Raedwald, who was Sigeberht’s step-father and King of The East Angles is also known to have converted to Christianity rather half-heartedly some time before his death in 624, but was also said to have still maintained his unbelief. Sigeberht had been exiled most probably to protect the direct succession to the Kingdom by his step brother Eorpwald. Eorpwald was assassinated in 627 and it was then or a little later on that Sigeberht returned from exile and took the kingdom.
Rivers and their estuaries were clearly very important for access into the Kingdom and many old Roman fortifications at or near estuaries were used by the successive Anglo-Saxon kings and also later by monks. During this period, Royal courts moved from place to place. St Felix had a likely first base established at one such likely royal court location at Walton, (now a part of Felixstowe) and then a base at a place further north along the east coast at a place then called Dummoc (likely to have been close to where today is the village called Dunwich on the Suffolk coast).
It is most likely that travel by boat around the coastline and into other river estuaries was quite commonplace. In what was ‘The Great Estuary’ of the Rivers Yare, Bure and Waveney at that time, the then huge tidal estuary area came much further inland and so places such as Loddon and Reepham that have clear connections to St. Felix, were then shore-side settlements. The church in Loddon was built over a Roman fort in which St Felix is known to have also established another base. These locations were also of royal courts thus affording some protection to the monks.
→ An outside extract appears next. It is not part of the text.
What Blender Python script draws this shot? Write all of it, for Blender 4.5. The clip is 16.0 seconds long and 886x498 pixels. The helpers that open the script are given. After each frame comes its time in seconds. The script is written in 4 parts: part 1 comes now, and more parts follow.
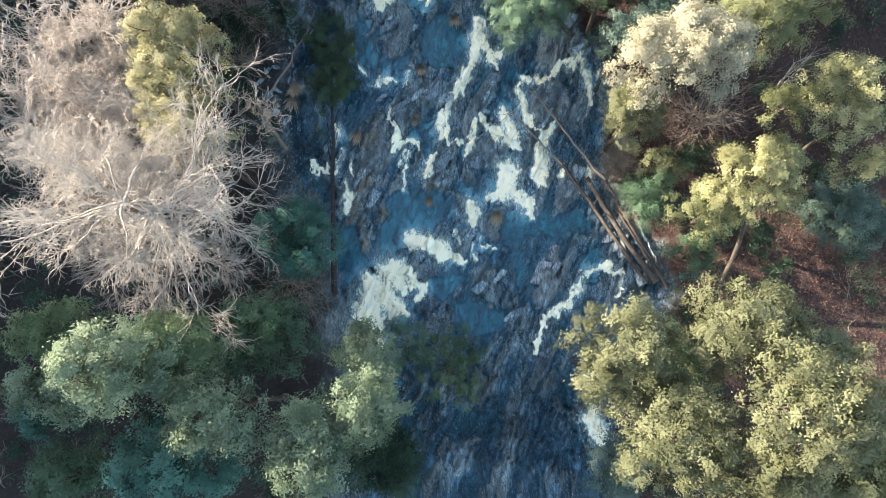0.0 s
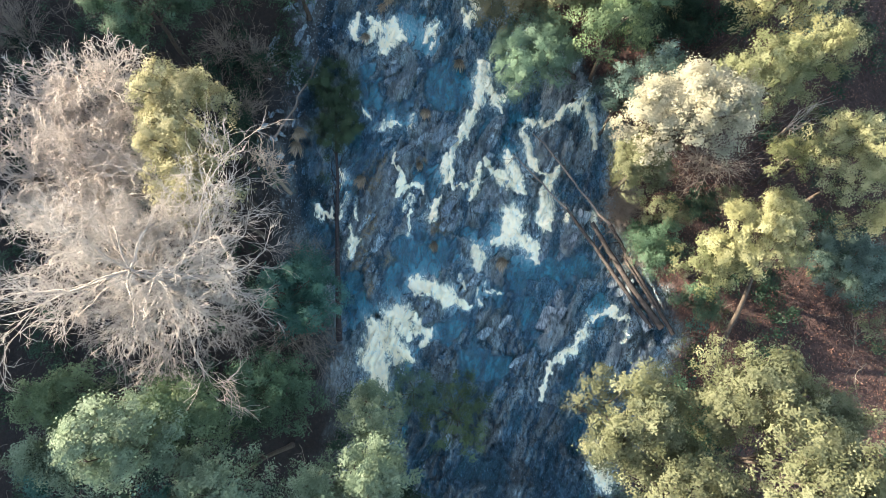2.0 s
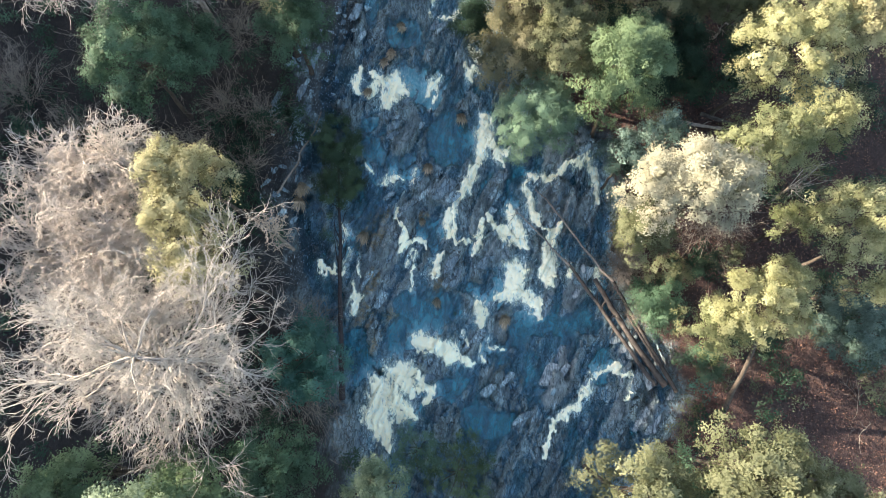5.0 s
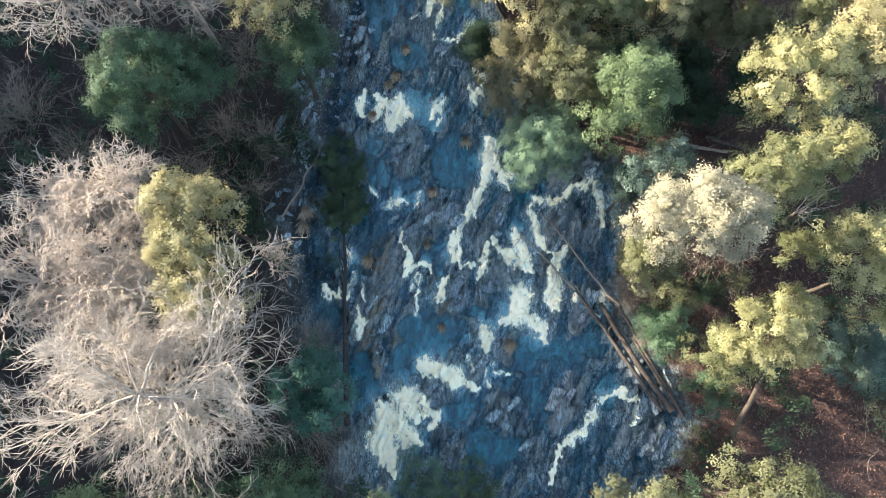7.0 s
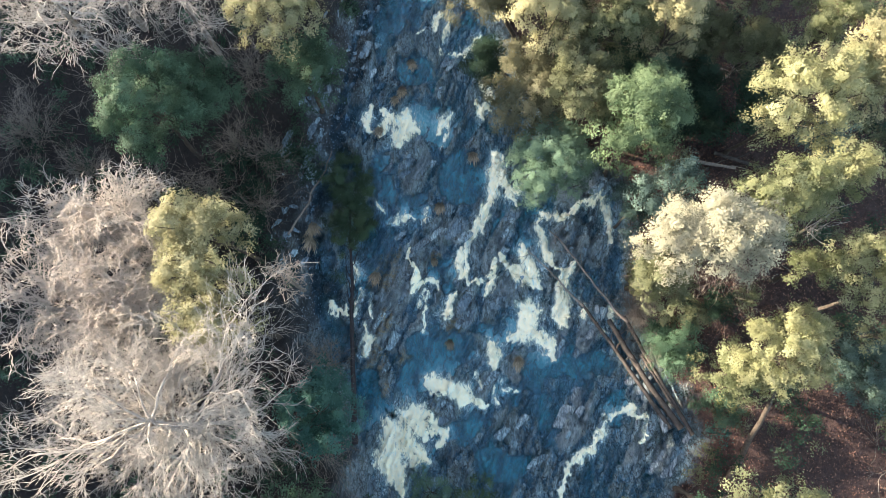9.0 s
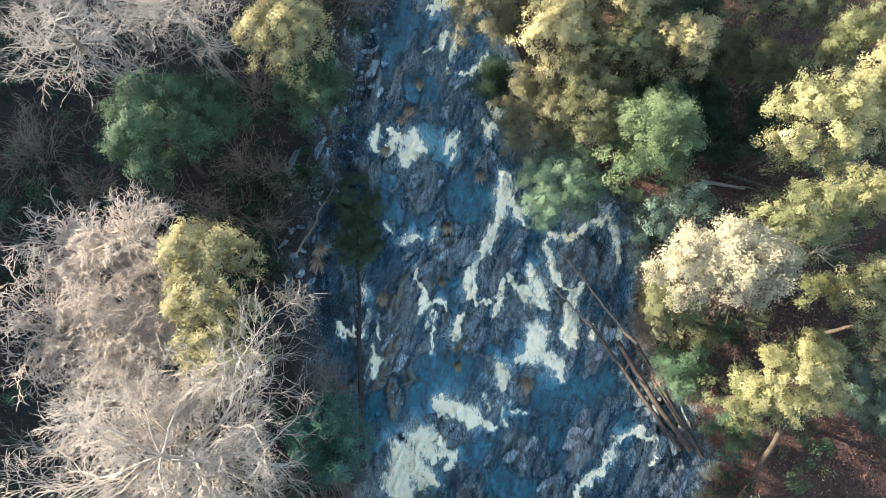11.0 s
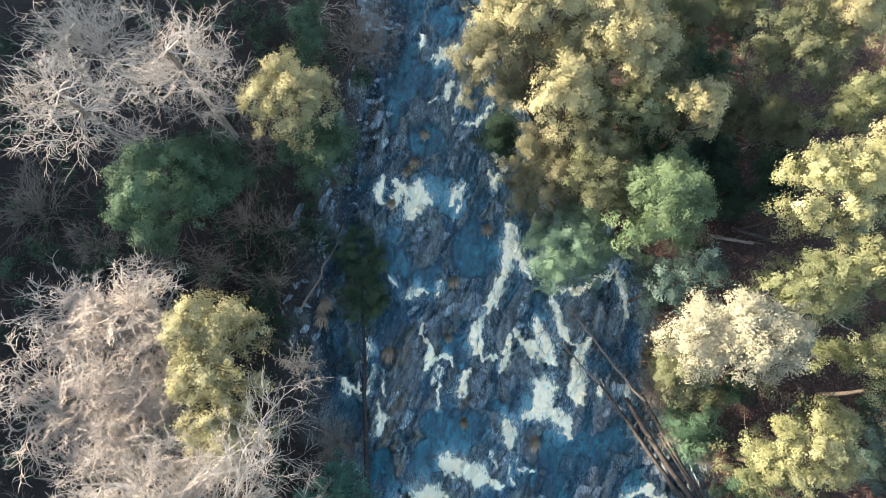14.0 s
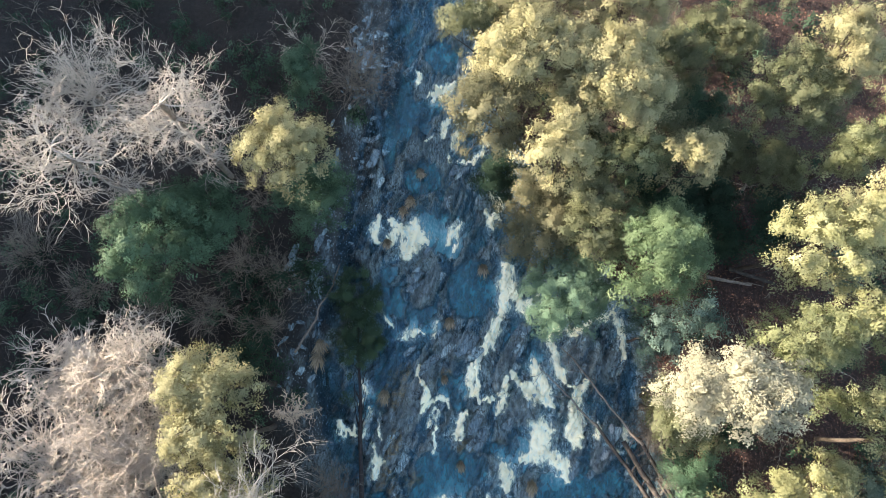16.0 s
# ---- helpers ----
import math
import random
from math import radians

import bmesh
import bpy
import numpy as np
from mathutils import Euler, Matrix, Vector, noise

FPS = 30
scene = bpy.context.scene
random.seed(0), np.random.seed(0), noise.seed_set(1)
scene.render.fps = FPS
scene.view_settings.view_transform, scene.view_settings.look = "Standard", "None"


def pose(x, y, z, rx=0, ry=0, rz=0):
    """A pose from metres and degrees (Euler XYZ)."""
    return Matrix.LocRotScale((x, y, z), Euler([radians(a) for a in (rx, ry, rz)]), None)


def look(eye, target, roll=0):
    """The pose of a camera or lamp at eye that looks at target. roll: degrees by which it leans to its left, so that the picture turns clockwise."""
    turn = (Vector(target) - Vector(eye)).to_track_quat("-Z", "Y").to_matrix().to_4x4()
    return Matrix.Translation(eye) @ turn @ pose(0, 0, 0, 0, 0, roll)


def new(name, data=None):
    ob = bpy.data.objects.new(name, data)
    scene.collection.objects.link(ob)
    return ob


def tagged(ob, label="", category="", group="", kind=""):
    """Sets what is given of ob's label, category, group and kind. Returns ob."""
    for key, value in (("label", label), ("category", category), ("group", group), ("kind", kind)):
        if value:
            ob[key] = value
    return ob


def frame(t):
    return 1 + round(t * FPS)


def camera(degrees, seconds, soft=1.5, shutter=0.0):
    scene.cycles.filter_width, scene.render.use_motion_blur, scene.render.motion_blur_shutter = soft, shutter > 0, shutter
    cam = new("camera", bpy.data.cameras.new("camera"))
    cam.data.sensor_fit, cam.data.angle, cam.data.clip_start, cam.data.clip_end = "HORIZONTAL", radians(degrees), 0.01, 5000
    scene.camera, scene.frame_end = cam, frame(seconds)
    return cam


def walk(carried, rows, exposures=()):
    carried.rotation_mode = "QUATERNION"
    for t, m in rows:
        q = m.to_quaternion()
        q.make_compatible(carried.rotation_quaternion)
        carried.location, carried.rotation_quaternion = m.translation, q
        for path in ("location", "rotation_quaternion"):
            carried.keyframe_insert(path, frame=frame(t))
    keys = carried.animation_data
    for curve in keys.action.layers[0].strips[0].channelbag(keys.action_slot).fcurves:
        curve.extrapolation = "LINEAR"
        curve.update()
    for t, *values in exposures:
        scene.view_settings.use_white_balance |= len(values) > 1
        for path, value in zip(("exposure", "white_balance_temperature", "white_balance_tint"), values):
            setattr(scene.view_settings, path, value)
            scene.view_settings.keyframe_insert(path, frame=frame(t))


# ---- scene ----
cam = camera(72.2, 16.0, soft=0.6)
METRES, EYE, TILT, LEAN, TURN = 16.0, 40.0, -79.0, 0.0, 0.0
ROWS = [
    (0.0, 0.0, 0.0, 0.0, -0.0, 0.0, 0.0),
    (0.5, -0.0022, 0.0051, 0.0361, -0.0, 0.11, 0.03),
    (1.0, -0.0062, 0.0062, 0.0772, -0.03, 0.21, 0.05),
    (1.5, -0.0137, 0.0061, 0.1221, -0.03, 0.33, 0.07),
    (2.0, -0.0212, 0.0059, 0.1669, -0.03, 0.46, 0.09),
    (2.5, -0.0266, 0.0054, 0.2105, -0.05, 0.57, 0.12),
    (3.0, -0.0278, 0.0045, 0.2473, -0.05, 0.67, 0.14),
    (3.5, -0.0274, 0.0014, 0.2827, -0.05, 0.73, 0.17),
    (4.0, -0.0279, 0.0006, 0.3164, -0.05, 0.8, 0.18),
    (6.5, -0.0479, 0.0081, 0.4493, -0.06, 1.23, 0.33),
    (7.0, -0.0533, 0.0106, 0.466, -0.05, 1.27, 0.36),
    (7.5, -0.0606, 0.0132, 0.4821, -0.08, 1.28, 0.38),
    (8.0, -0.0697, 0.0152, 0.499, -0.09, 1.3, 0.42),
    (8.5, -0.0786, 0.0166, 0.5157, -0.08, 1.33, 0.45),
    (9.0, -0.086, 0.0185, 0.5314, -0.09, 1.36, 0.47),
    (11.5, -0.135, 0.0332, 0.6377, -0.26, 1.6, 0.56),
    (12.0, -0.1437, 0.0373, 0.6702, -0.24, 1.65, 0.58),
    (12.5, -0.1488, 0.0405, 0.7056, -0.22, 1.73, 0.6),
    (13.0, -0.1512, 0.0421, 0.7418, -0.23, 1.82, 0.61),
    (13.5, -0.152, 0.0446, 0.7791, -0.26, 1.89, 0.61),
    (14.0, -0.1502, 0.0473, 0.8189, -0.31, 1.99, 0.61),
    (14.5, -0.1455, 0.0505, 0.8598, -0.28, 2.12, 0.64),
    (15.0, -0.1401, 0.0534, 0.8993, -0.27, 2.23, 0.65),
    (15.5, -0.135, 0.0536, 0.9364, -0.27, 2.32, 0.68),
    (16.0, -0.1297, 0.0549, 0.971, -0.24, 2.41, 0.7),
]
walk(cam, [(t, pose(0, 0, EYE, TILT, LEAN, TURN) @ pose(METRES * x, METRES * y, METRES * z, 90 + pitch, roll, yaw)) for t, x, y, z, yaw, pitch, roll in ROWS], [(0.0, 2.56, 7400, 8), (16.0, 2.42, 7400, 8)])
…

Similarly, it is probable that St Felix travelled around the coastline by boat and into The Wash, where, in the south east corner his boat ran into difficulties in bad weather and he was either shipwrecked (as legend has it) or perhaps safely landed on the northern shoreline of the then large and treacherous tidal estuarine area of the River Babingley. There was an Anglo-Saxon pagan settlement in the exact area where the 15th Century ruined church dedicated to St. Felix still stands today. St. Felix likely established the very first Christian church community of North West Norfolk there. Later, he established a monastery at Babingley which may have had an extension on the other side of the then estuary at Castle Rising. Felix also established church communities at Flitcham and Shernborne, probably by having followed the river valleys as routes of communication and there meeting up with other pagan Anglo-Saxon settlements. But his subsequent influence was very much wider throughout the entire Kingdom of The East Angles, especially at Soham where he founded a monastery and at Ely where he established a ‘double monastery’ for both monks and nuns.
The first Christian churches at these sites and probably many more would have been built from timber and in all likelihood stone churches were later built over them thus occupying the same established and revered locations.
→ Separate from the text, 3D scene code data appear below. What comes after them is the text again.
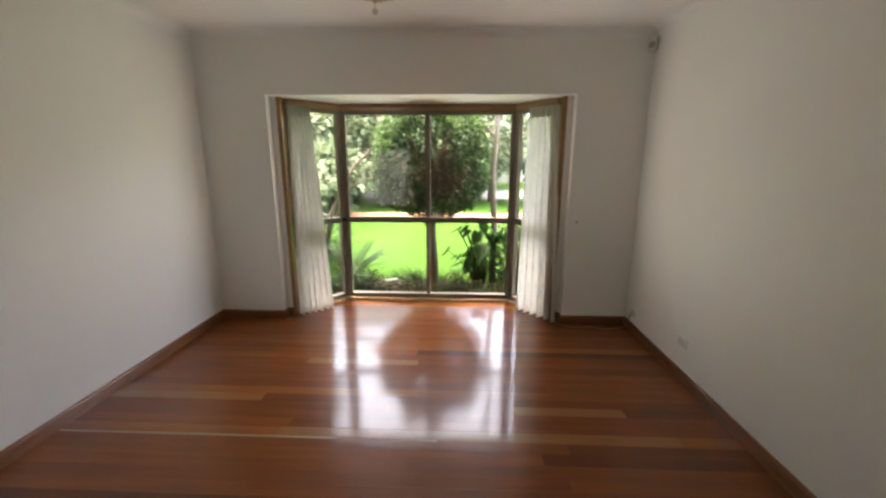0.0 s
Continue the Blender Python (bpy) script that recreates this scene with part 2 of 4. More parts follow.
M_SMOKE = crystal_material("smoky_leaf_glass", (0.74, 0.60, 0.43), 0.2, 0.45, 0.3)
M_PETAL = crystal_material("frosted_petal_glass", (0.88, 0.80, 0.66), 0.2, 0.6, 0.28)
M_STEEL = surface("brushed_steel", (0.45, 0.45, 0.44), (0.6, 0.6, 0.58), 8.0, rough=0.3, metal=1.0, relief=0.0)
M_TILE = surface("white_tile_glaze", (0.72, 0.74, 0.74), (0.78, 0.80, 0.80), 3.0, rough=0.15, relief=0.02)
M_BATH = surface("white_bath_enamel", (0.78, 0.79, 0.79), (0.83, 0.84, 0.84), 2.0, rough=0.15, relief=0.0)
M_LAWN = lawn_material()
M_MULCH = surface("bark_mulch", (0.016, 0.012, 0.008), (0.055, 0.042, 0.03), 14.0, rough=0.95, fine=70.0, relief=0.9, dist=0.02, shine=0.08)
M_BRICK = surface("red_brick", (0.20, 0.075, 0.05), (0.30, 0.13, 0.09), 9.0, rough=0.85, fine=80.0, relief=0.4, dist=0.003, shine=0.08)
M_PALEBRICK = surface("pale_pink_brick", (0.42, 0.31, 0.27), (0.52, 0.40, 0.35), 9.0, rough=0.85, fine=80.0, relief=0.4, dist=0.003, shine=0.08)
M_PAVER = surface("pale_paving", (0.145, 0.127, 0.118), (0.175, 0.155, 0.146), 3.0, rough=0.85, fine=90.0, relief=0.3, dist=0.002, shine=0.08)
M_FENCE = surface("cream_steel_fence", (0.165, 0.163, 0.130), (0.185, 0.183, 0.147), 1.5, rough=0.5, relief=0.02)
M_GRILLE = surface("pale_grille_paint", (0.44, 0.42, 0.34), (0.5, 0.48, 0.40), 4.0, rough=0.5, relief=0.0)
M_GREEN = surface("green_steel", (0.05, 0.11, 0.085), (0.08, 0.16, 0.12), 4.0, rough=0.45, relief=0.02)
M_TEAL = surface("teal_downpipe", (0.20, 0.36, 0.36), (0.27, 0.44, 0.44), 4.0, rough=0.45, relief=0.02)
M_RENDER = surface("cream_render", (0.38, 0.36, 0.28), (0.45, 0.425, 0.34), 1.5, rough=0.85, fine=60.0, relief=0.3, dist=0.003, shine=0.08)
M_ROOF = surface("terracotta_roof", (0.26, 0.11, 0.07), (0.38, 0.18, 0.12), 2.0, rough=0.8, relief=0.3, shine=0.08)
M_ASPHALT = surface("asphalt", (0.05, 0.05, 0.05), (0.09, 0.09, 0.09), 2.0, rough=0.9, fine=90.0, relief=0.4, shine=0.08)
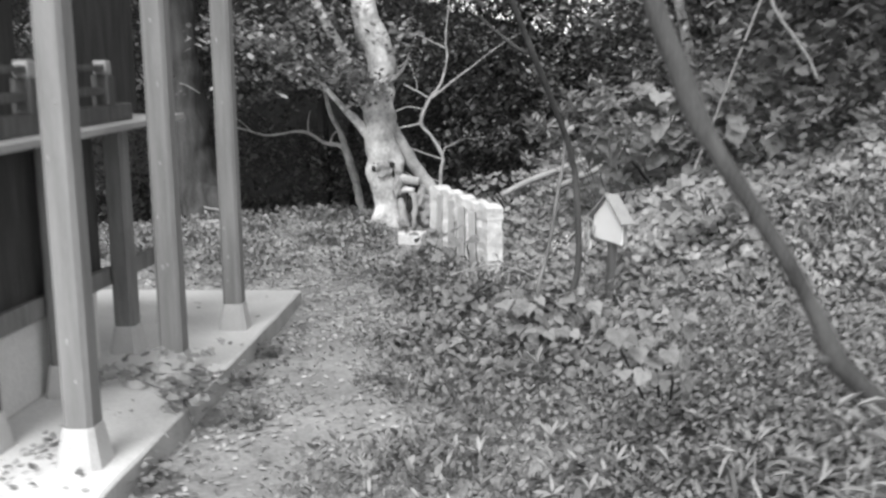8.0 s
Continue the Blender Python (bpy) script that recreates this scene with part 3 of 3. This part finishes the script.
# a dark sheet closes the wood; the depth's shade is in its colour
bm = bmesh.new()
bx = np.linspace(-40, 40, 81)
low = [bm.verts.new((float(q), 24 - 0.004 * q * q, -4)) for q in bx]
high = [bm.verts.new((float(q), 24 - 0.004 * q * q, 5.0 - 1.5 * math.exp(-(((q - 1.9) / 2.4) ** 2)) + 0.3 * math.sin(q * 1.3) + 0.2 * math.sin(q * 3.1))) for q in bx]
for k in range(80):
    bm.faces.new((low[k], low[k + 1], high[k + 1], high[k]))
tagged(finish("backdrop", bm, DEEPSHADE), "dark sheet standing in for the wood's far shade", "backdrop", kind="structure")

# ---- bank foliage ----
bankp = np.concatenate((
    clumps(150, 110, (2.3, 8, 7.4, 10.5, 1.5, 4.2), (0.28, 0.3, 0.2), 41),
    clumps(60, 110, (2.6, 6.5, 4.8, 7.2, 1.2, 3.2), (0.28, 0.28, 0.2), 42),
    clumps(80, 110, (2.0, 8, 9.5, 12, 1.8, 4.6), (0.3, 0.3, 0.2), 44),
))
# High shrubs take the dark wood-leaf colour, standing in for shade.
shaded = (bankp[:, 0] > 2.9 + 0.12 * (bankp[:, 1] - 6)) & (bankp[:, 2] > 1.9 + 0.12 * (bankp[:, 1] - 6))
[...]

It was clearly not all plain sailing in this then very watery kingdom. The period was one of turmoil and violence. Firstly, not all Anglo-Saxons were easily persuaded to accept and follow the Christian faith and secondly this period saw some of the earlier raids on the eastern shores from the Danes. The firm establishment of the Christian faith in the Kingdom of The East Angles must have been quite a challenge despite the support of King Sigeberht and from Honorius in Canterbury.
Yet the motivation of this great evangelist was never recorded to have been swayed. Bede, the most trustworthy and reliable of sources in our records of St Felix, was quoted as saying:
“Bishop Felix… came to Archbishop Honorius from the Burgundian region, where he had been raised and ordained, and, by his own desire, was sent by him to preach the word of life to the nation of the Angles. Nor did he fail in his purpose; for, like a good farmer, he reaped a rich harvest of believers. In accord with the meaning of his own name, he freed the whole province from its ancient iniquity and infelicity (infelicitate), brought it to the faith and works of righteousness, and guided it to eternal felicity (perpetuae felicitatis).”
The myths and history of the period and the both facts and folklore surrounding St. Felix are intriguing. His symbol is that of a cat’s face and is carved in stone above the porchway entrance to the medieval castle of Castle Rising. The symbol is also to be found around the Shernborne font. In Latin the word for cat is ‘felis’ and the word for luck ‘is felix’. St.Felix was probably lucky to have survived the storm that shipwrecked him and we were lucky to have Felix successfully fulfil his mission. His statue was built into the stonework above the Bishop’s entrance of Norwich Cathedral by Herbert, the first Bishop of Norwich. For later protection from the elements, it was removed to The Ambulatory.